I finally finished the acrylic painting I have been working on through 3 different states. Under Heaven. With studio work there is no time constraint on the work. You can keep working on on it infinitely. I think that may be how the Mona Lisa was painted…and maybe never finished. Fortunately for me, studio work doesn’t consist of staying inside or in one place. I just take my art with me. By investing more time in my paintings I can come up with more major works. Still, I enjoy just sitting down in front of a subject and just drawing it in one session. No reason I can’t just do both. Not good to have a favorite weapon.
When I studied art under Juanita Greene Parks back around 1983 I became close friends with one of the students in the class. Actually, I became part of her family. Rose Bacon recently sent me these pics when I visited them in Franklin Tennessee back in the day. I remember being road weary when she took these pics. Always good to see my old partner Roscoe again.
My “normal” way of doing my art is to do it live, on the spot. Guerilla warfare, I like to call it. Fighting the elements… be they wind, hot sun, deep snow or the darkness of night, while trying to create art makes you work fast and spontaneous. Time is of the essence. In contrast, studio work has little of that. Time is unlimited. One can work at their leisure and take their time trying to get things right. Major works can be created at any size. There are no limits. Instead of a battle or a mere skirmish fought, the work can become long and drawn out. More like a war or long siege…a long, thought out campaign to create a major piece. My recent works have been in acrylics on canvas. The subject matter, while not drawn directly from life are drawn from images I have taken photographically or enlargements of smaller pieces I have done from life. Still, I am not confined to a studio. When I travel I merely take the work with me. The new painting entitled “The End of Day” was worked on in both Tennessee and New York. A second major work entitled “Under Heaven” has been worked on in 3 states. As every major war consists of many smaller battles my art will still consist of these skirmishes. Drawing and painting from life is fun and a way of life for me. This will continue. But I look forward to bigger, major campaigns.
A very abbreviated version of my first hitchhiking trip as told through my mother’s note.

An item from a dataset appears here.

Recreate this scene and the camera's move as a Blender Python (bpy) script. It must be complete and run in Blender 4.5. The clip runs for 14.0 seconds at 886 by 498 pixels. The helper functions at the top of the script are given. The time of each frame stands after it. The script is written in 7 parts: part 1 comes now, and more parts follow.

I haven’t made it to Nashville yet. Too much work to do! I’ve been in Tennessee 10 days so far and haven’t left the countryside. I may not make Nashville this time around but I will be back. I do have a preference for doing my art from life. The conditions and limited time frame of drawing from life compared to studio work are drastic. But some times I get ideas for paintings that require more effort than sketches. Often the subject matter at hand may not have a suitable place to sit and draw and only a quick reference photograph can be captured. This is the case of the large (for me) acrylic painting I am working now. I have been drawn to a single apple tree standing alone in a field with a wooden ladder with a broken wrung leaning up against it. I especially liked it naked of it’s leaves and it’s bare branches exposed. It was brutally cold and the snow was very deep when I finally saw the lighting I was waiting for. I parked the truck on the side of the snow and trudged through the snow quickly to get some shots. I made several compositions with the camera and hurried back to the truck as fast as I could. Once I had the pic I could use it for a large studio work later..any time or place. Not hard to set up a portable studio. Why not on a house boat on a lake in Tennessee?